= HMS Cordelia (1808) =

Brig-sloop of the Royal Navy

HMS Cordelia was a completed by the British Royal Navy in 1808. She served in home waters during the Napoleonic War, and subsequently in the Mediterranean and the West Indies.

== Design and construction ==
Cordelia was a Cherokee Class brig-rigged Sloop-of-War of 237 tons. She was 90 feet 2 inches long on her main deck and had a beam of 24 ft 7 in, her draft was 9 ft at the rudder. Her armament comprised eight 18-pounder carronades on her broadside with two 6-pounder long guns in her bows. She also carried a dozen half-pounder swivel guns attached to her upper deck bulwarks and in her fighting tops. She had a complement of 52.

Her keel was laid down in May 1808 under Navy Board contract by John King at his shipyard in Upnor and launched on 26 July 1808. She was then fitted out at Royal Dockyard Chatham and commissioned with Thomas Fortescue Kennedy as her Master and Commander. She was declared complete on the 17 November 1808.

== Service ==
On exerting service, Cordelia was assigned to the North Sea fleet under Rear-Admiral Sir Richard Strachan. Operating out of Deal, she patrolled the Dutch coast and in July 1809 was one of the 264 warships and 352 transports carrying 44,000 troops, that attacked the island of Walcheren in the ill-fated campaign to deny French fleet access to the ports of Flushing and Antwerp on the Scheldt.

Subsequently, Cordelia's principal role was to pursue French privateers and protect merchant shipping between English North Sea ports and along the south coast, including as far as Cork.

From July to September 1816, Cordelia was attached to the fleet involved in the Bombardment of Algiers. She then resumed her anti-privateer patrols in home waters. In April 1820 she returned to Chatham for a refit but was then laid up in the Chatham Ordinary until November 1828.

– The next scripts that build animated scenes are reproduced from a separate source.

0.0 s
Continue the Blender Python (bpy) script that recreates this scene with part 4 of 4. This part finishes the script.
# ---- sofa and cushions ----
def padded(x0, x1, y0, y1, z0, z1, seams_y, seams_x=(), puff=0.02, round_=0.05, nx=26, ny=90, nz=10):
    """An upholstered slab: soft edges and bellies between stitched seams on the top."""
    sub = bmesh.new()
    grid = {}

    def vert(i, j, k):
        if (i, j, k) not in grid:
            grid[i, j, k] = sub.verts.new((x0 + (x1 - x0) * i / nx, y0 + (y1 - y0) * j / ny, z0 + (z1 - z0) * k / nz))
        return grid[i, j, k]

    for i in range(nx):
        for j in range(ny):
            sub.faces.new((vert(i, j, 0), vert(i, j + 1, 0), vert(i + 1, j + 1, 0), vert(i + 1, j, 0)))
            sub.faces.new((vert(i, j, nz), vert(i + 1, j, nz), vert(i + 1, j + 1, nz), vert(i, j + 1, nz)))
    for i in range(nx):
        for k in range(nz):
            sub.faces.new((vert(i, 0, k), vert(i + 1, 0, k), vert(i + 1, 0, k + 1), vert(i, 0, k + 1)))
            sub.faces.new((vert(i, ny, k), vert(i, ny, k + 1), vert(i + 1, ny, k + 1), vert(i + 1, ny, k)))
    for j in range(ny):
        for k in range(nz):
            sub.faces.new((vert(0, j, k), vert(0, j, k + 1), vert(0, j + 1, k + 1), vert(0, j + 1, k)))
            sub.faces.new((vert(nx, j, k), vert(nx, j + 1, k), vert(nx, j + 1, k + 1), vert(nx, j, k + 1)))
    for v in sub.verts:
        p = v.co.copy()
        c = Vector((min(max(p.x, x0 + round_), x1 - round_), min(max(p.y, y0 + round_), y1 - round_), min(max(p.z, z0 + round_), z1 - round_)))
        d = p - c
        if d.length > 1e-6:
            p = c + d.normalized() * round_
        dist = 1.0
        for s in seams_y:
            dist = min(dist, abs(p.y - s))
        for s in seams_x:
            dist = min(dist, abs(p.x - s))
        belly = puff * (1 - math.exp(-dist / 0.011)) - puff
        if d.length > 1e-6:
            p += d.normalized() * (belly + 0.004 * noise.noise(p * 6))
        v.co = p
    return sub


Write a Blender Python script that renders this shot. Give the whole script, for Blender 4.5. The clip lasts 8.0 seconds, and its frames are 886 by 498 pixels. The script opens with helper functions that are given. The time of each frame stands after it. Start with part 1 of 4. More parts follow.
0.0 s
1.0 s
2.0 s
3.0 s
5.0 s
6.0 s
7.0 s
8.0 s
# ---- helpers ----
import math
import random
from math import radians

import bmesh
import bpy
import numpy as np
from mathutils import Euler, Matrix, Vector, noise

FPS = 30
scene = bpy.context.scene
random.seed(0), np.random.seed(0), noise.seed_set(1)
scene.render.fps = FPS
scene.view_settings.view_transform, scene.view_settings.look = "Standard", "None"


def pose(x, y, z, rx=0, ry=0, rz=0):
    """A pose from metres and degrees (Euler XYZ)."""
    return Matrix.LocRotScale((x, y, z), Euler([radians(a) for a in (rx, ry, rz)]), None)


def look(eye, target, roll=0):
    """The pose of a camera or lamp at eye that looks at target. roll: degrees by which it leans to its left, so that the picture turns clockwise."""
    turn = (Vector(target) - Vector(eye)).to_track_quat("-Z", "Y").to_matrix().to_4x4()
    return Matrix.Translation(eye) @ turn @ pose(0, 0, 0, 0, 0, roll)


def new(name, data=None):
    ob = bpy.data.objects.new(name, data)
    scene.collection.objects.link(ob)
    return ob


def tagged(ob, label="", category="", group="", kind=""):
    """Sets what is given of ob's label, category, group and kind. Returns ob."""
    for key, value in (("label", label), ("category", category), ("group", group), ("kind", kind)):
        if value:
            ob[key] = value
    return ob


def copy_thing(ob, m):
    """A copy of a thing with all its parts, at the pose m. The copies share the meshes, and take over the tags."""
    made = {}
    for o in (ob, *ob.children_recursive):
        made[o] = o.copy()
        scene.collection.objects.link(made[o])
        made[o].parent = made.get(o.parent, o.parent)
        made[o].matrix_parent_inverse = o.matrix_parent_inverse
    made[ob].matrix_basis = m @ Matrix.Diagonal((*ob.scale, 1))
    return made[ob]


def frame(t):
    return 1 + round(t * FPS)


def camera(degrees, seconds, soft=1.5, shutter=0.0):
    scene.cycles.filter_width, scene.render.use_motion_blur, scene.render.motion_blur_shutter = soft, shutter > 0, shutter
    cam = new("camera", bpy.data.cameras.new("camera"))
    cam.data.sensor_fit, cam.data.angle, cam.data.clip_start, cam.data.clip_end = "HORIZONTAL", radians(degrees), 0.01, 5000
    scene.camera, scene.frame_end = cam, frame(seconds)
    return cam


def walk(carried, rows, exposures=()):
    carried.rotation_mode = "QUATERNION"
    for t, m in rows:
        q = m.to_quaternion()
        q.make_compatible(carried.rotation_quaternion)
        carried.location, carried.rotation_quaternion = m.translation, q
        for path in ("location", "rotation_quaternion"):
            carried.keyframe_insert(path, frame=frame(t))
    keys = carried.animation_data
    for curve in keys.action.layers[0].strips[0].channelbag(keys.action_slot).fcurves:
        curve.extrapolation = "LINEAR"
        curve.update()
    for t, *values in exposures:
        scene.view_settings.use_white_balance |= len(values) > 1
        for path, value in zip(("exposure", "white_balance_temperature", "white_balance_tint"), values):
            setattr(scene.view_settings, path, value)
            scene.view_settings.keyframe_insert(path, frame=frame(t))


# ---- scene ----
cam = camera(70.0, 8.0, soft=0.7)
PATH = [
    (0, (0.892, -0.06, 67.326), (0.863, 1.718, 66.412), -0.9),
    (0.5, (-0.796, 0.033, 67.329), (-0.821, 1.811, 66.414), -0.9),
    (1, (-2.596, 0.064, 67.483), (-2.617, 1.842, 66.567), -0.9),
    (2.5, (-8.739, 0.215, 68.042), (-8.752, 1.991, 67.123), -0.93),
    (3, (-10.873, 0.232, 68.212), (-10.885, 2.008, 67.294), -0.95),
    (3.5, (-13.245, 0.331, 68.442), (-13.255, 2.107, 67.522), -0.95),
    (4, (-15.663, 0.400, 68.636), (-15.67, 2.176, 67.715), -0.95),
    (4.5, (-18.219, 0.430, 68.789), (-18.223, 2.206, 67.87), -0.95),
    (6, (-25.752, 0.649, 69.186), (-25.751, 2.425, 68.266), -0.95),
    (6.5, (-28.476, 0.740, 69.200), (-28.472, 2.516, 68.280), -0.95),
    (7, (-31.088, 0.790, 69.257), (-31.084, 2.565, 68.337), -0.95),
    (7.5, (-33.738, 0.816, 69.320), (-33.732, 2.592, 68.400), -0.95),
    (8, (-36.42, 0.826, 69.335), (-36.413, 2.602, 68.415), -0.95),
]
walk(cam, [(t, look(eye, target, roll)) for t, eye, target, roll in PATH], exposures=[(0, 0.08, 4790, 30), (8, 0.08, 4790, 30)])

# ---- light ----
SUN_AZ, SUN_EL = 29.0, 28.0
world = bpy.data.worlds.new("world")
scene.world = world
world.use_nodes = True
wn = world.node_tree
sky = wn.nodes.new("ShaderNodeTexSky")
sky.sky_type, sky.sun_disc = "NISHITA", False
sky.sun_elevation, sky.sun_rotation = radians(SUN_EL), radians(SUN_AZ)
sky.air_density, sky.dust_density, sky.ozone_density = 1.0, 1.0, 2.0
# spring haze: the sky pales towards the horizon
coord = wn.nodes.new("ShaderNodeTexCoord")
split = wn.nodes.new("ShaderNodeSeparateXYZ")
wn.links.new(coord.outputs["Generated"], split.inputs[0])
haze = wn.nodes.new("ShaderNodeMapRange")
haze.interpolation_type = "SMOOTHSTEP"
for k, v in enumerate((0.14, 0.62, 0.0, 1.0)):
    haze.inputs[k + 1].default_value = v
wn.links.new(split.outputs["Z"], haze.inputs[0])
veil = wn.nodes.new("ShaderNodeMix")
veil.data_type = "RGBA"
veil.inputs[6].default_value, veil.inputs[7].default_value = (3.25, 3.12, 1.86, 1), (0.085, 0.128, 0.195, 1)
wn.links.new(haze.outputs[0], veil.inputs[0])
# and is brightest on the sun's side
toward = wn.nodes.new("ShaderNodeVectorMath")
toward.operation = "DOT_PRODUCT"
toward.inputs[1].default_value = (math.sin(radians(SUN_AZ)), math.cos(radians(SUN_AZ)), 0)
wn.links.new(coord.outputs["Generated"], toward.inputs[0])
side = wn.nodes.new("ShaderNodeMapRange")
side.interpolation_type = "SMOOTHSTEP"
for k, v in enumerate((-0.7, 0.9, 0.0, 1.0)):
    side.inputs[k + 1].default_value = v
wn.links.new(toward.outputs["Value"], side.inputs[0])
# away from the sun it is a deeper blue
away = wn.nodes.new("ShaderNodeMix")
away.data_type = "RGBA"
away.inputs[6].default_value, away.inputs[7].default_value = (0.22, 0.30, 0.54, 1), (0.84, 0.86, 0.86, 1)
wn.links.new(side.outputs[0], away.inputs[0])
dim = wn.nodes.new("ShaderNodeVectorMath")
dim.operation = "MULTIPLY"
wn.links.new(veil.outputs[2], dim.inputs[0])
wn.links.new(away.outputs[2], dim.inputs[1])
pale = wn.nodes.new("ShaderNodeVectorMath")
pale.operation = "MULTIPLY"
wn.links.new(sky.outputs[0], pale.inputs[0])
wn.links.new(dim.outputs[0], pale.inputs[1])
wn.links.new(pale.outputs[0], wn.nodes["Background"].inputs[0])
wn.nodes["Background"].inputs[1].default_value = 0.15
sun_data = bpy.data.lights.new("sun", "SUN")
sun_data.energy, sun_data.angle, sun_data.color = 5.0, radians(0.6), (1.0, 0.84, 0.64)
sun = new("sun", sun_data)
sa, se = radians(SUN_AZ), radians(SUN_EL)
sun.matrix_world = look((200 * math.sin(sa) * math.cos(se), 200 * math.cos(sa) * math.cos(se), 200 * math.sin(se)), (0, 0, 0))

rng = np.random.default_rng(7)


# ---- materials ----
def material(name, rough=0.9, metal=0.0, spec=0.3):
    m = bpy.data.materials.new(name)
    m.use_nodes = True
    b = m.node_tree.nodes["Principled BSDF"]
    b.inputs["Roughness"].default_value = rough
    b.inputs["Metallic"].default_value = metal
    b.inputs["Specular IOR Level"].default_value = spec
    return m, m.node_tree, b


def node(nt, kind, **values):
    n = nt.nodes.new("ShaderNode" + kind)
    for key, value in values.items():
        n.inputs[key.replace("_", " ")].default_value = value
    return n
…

Having been recommissioned, Cordelia recommenced her role with the home fleet, but was diverted to Oporto in April 1828 to protect British trade "for as long as any peril should exist" as the port was being blockaded by a Miguelito squadron at the beginning of the Liberal Wars of succession to the Portuguese throne.

Cordelia was then assigned to the Mediterranean Fleet, patrolling between Gibraltar and Smyrna, but by February 1830 she had been recalled to Sheerness to be paid off again. On 5 January 1831 she left Sheerness for the Royal Navy's Bermuda station, where she spent twelve months patrolling the West Indies and the eastern seaboard of the United States searching for pirates and slavers.

She served her final two years as a commissioned ship patrolling the Agean and the Levant searching for pirates and escorting convoys. Her captain, Charles Hotham, was presented with a "splendid sword" by the Grand Seignor for his services.

== Disposal ==
In October 1833, whilst based in the Ionian Islands, Cordelia was ordered home and paid off at Chatham, subsequently being sold for £400.